Il film non è semplice esibizionismo feticistico di auto lucide: per questo è già stato scritto “Drive“, invece Elgort è un leader silenzioso che sa animare Baby con una serie di pose che mascherano le insicurezze del proprio personaggio e il passato traumatico che lo caratterizzano.

L’ultima mezz’ora, una serie estesa di showdown che coinvolge molti veicoli e proiettili in sospeso, si classifica come una delle migliori produzioni cinematografiche nella carriera di Wright, e questo la dice lunga per uno dei maggiori showmen d’azione che lavorano oggi. Cinque film nella sua carriera, continua ad offrire un tipo di intrattenimento ispirato che segue le proprie regole, ma mai troppo lontano da un controllo della realtà sopratutto quando i suoi personaggi devono affrontare i pericoli che li circondano.

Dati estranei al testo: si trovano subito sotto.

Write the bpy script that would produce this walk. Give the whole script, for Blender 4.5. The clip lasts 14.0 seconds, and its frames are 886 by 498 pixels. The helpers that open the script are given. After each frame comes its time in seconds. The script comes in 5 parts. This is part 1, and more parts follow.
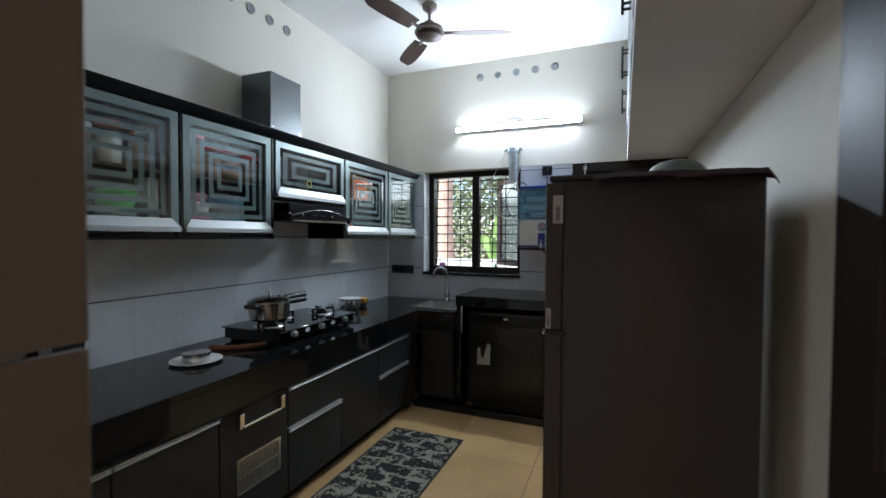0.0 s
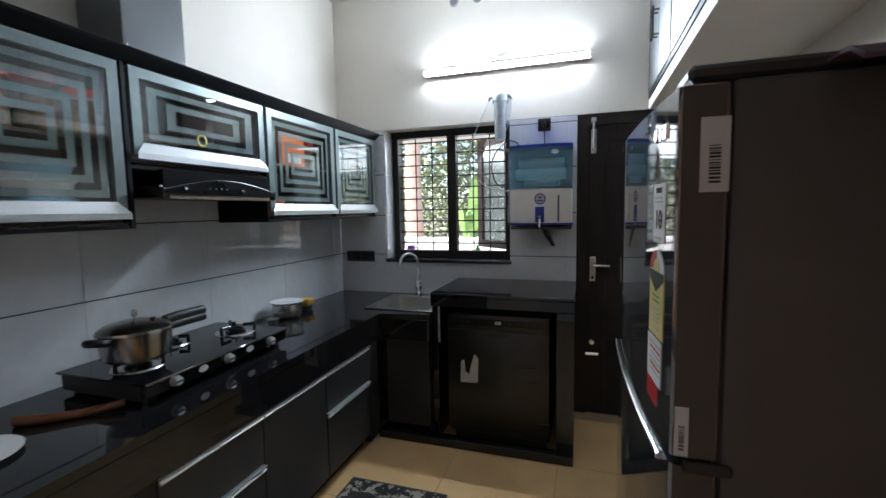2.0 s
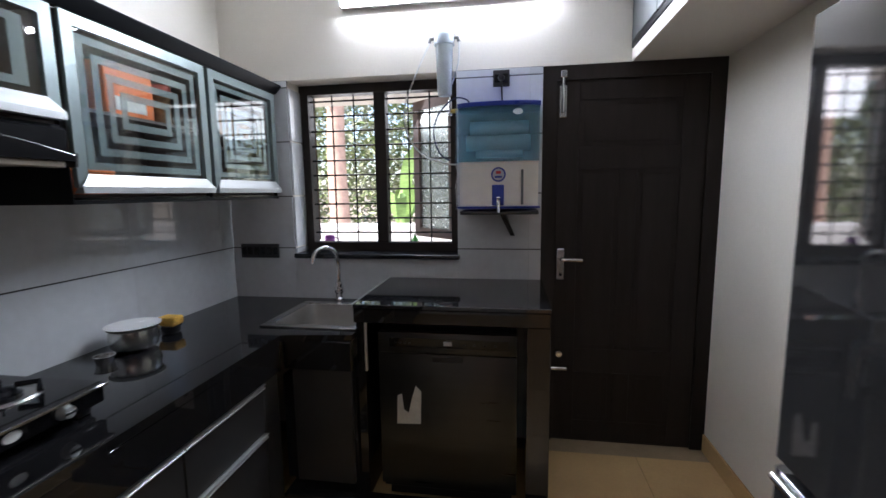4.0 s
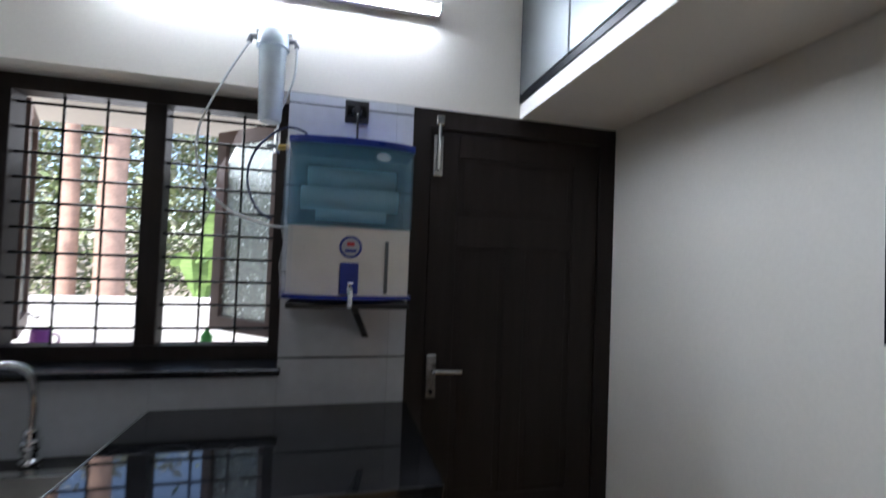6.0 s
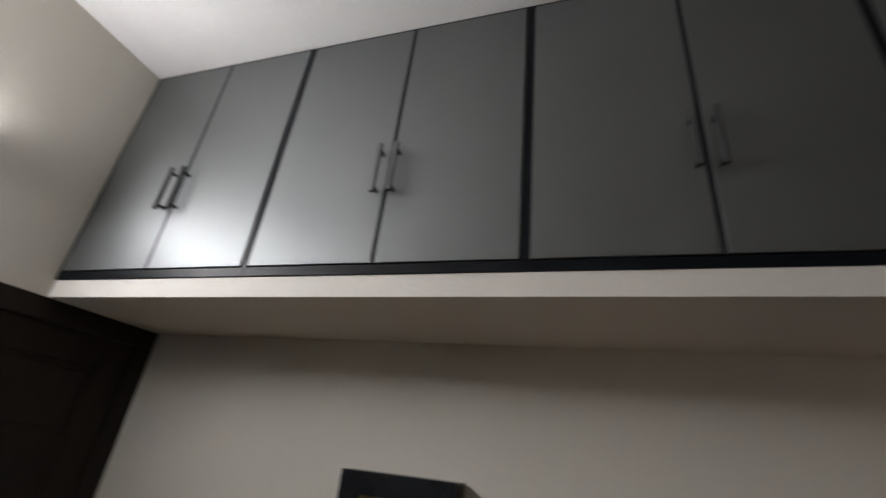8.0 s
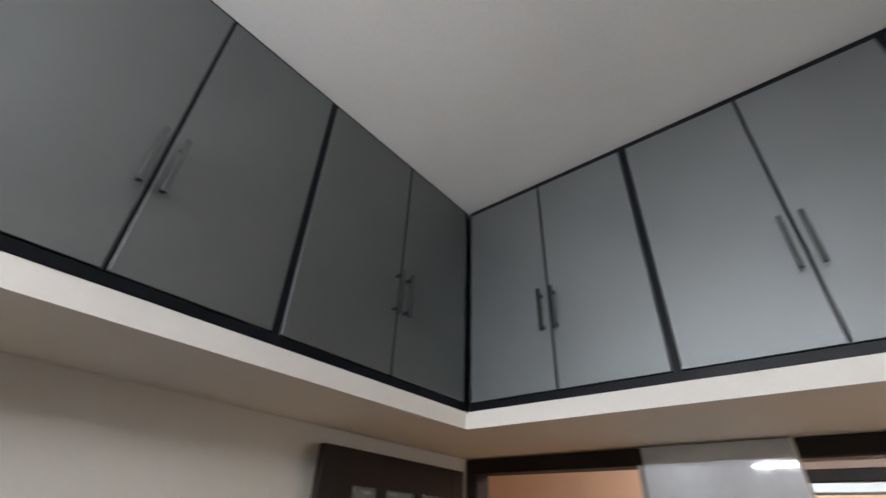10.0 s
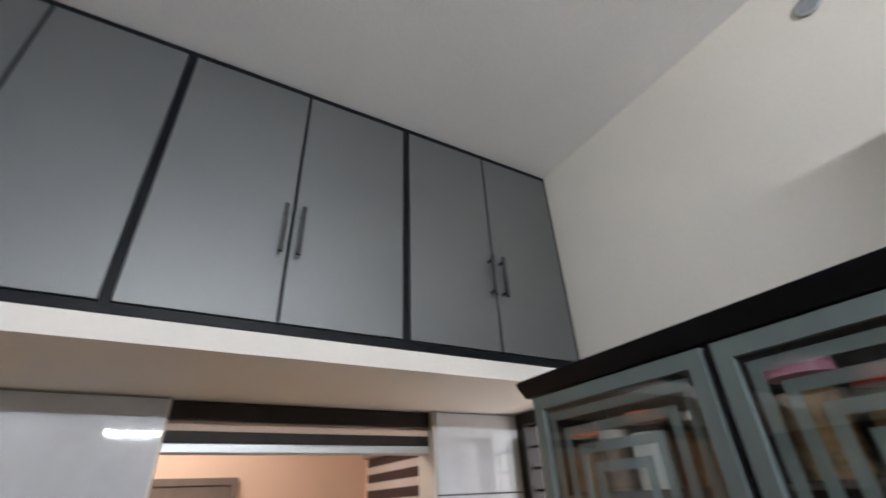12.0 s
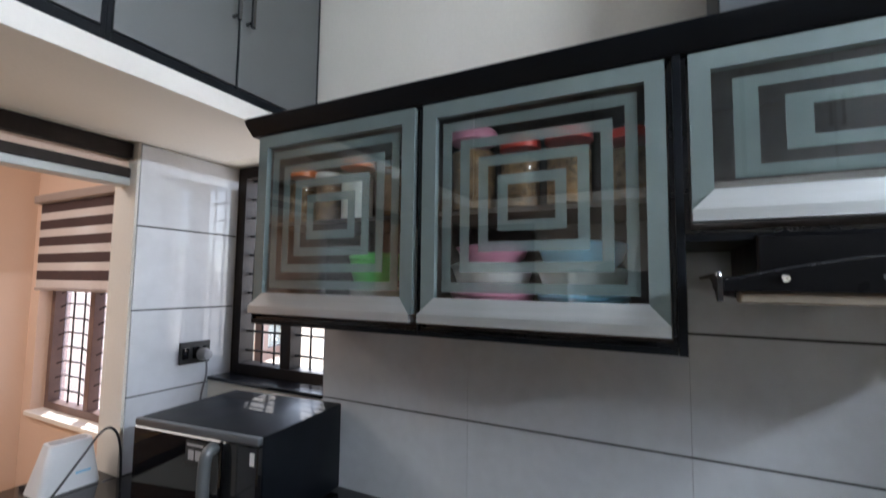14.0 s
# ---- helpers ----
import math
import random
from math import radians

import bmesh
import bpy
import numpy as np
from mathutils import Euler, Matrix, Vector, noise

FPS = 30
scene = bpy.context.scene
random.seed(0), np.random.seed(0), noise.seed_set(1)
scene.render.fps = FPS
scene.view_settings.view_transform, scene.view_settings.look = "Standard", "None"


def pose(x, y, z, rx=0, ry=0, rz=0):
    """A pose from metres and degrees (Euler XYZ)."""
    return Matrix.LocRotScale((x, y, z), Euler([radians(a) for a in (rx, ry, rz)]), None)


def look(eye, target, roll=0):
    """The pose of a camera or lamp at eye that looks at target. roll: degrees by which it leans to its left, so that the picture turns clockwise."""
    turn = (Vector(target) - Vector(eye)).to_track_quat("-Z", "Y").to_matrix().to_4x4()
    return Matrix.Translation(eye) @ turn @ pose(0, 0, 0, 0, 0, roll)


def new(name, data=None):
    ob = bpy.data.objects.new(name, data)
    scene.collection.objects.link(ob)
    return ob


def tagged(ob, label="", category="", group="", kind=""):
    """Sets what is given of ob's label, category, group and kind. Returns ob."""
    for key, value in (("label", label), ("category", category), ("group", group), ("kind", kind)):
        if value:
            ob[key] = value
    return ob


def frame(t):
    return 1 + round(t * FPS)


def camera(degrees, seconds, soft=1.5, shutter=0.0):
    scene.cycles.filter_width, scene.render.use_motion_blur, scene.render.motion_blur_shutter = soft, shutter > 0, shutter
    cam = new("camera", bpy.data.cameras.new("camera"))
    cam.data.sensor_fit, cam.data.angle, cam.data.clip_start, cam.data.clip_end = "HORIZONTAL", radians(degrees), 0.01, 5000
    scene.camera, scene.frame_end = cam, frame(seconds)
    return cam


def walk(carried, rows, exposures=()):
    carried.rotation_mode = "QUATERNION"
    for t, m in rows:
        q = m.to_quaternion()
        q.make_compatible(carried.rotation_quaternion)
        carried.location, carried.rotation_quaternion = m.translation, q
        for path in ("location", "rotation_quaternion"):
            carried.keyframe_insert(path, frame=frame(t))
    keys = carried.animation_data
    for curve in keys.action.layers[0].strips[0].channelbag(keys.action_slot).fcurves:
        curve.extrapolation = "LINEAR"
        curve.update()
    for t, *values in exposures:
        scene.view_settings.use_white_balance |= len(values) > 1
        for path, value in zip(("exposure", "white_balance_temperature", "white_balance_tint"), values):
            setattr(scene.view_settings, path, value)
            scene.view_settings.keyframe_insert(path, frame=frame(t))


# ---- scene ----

LENS = 90.6
HALL_W, TUBE_E, WIN_W = 11.5, 135, 1.2
EXPOSURES = [(0, 1.38, 6000, 8), (2.7, 1.66, 6150, 14), (5.3, 1.60, 6350, 19), (6.0, 1.32, 6050, 15), (6.5, 0.58, 6400, 14), (7.0, 0.30, 6400, 14),
             (7.5, 0.32, 6800, 16), (8.2, 0.66, 7300, 19), (10.3, 1.88, 6750, 16), (11.5, 1.90, 6700, 17), (12.6, 1.82, 6650, 17), (14, 2.16, 6200, 14)]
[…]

Quando Baby deve affrontare la musica, lo fa in conformità con il proprio libro di regole. Wright lascia che Baby sfugga alle restrizioni delle sue sfortunate condizioni, ma ci ricorda la fuga ha i suoi limiti, anche se ciò non significa che non si debba provare a godere la corsa fino in fondo.

Edgar Wright non ha bisogno di dimostrare nulla a nessuno. Spaced rimane un classico di culto, lo stesso vale per Scott Pilgrim vs the World e la sua Cornetto Trilogy composta da L’Alba dei morti dementi del 2004, Hot Fuzz del 2007 e The World’s End del 2013 – è più che sufficiente a giustificare la sua inclusione nella lista dei filmmakers must-watch per i prossimi 20 anni. La sua capacità di sovvertire qualsiasi genere, sia che si tratti di orrore, di azione o di sci-fi, gli ha permesso di acquisire uno stile proprio che lo ha reso uno dei filmmaker più vitali di questo periodo e la buona notizia è che sta migliorando: ciò gli permetterà di sedere comodamente accanto a Carpenter, James Cameron e Tarantino.

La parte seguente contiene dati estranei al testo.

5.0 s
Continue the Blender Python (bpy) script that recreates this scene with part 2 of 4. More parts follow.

Il Driver di Walter Hill dell’1978 è una grande influenza e il leggendario regista fa un cammeo vocale alla fine come un traduttore di tribunale. Wright cita esplicitamente con questo film quella che definisce La Santissima Trinità degli anni Novanta thriller di action crimes ambientati a Los Angeles: ovvero Point Break, Le Iene e La Sfida.

Il coreografo e designer Ryan Heffington sa dirigere Elgort alla perfezione dall’inizio alla fine regalandoci emozioni continue mentre Wright mastica decine di canzoni, facendo sembrare il film un lungo e epico video musicale senza mai lasciare l’azione al secondo posto. Elgort sale al di sopra di ogni sfida, sia che si tratti di balli interpretativi nelle strade della città di Atlanta o saltando nei grandi magazzini ricordandoci il grande Peter Parker. Anche la sua chimica con Lily James è intensamente palpabile, e dovrebbe garantire un certo numero di GIFs per il San Valentino del 2018. Nel frattempo i veterani come Spacey, Hamm e Foxx danno un’occhiata ai loro trofei lucidi e si divertono ad interpretare gli archetipi bizzarri che gli sono stati assegnati.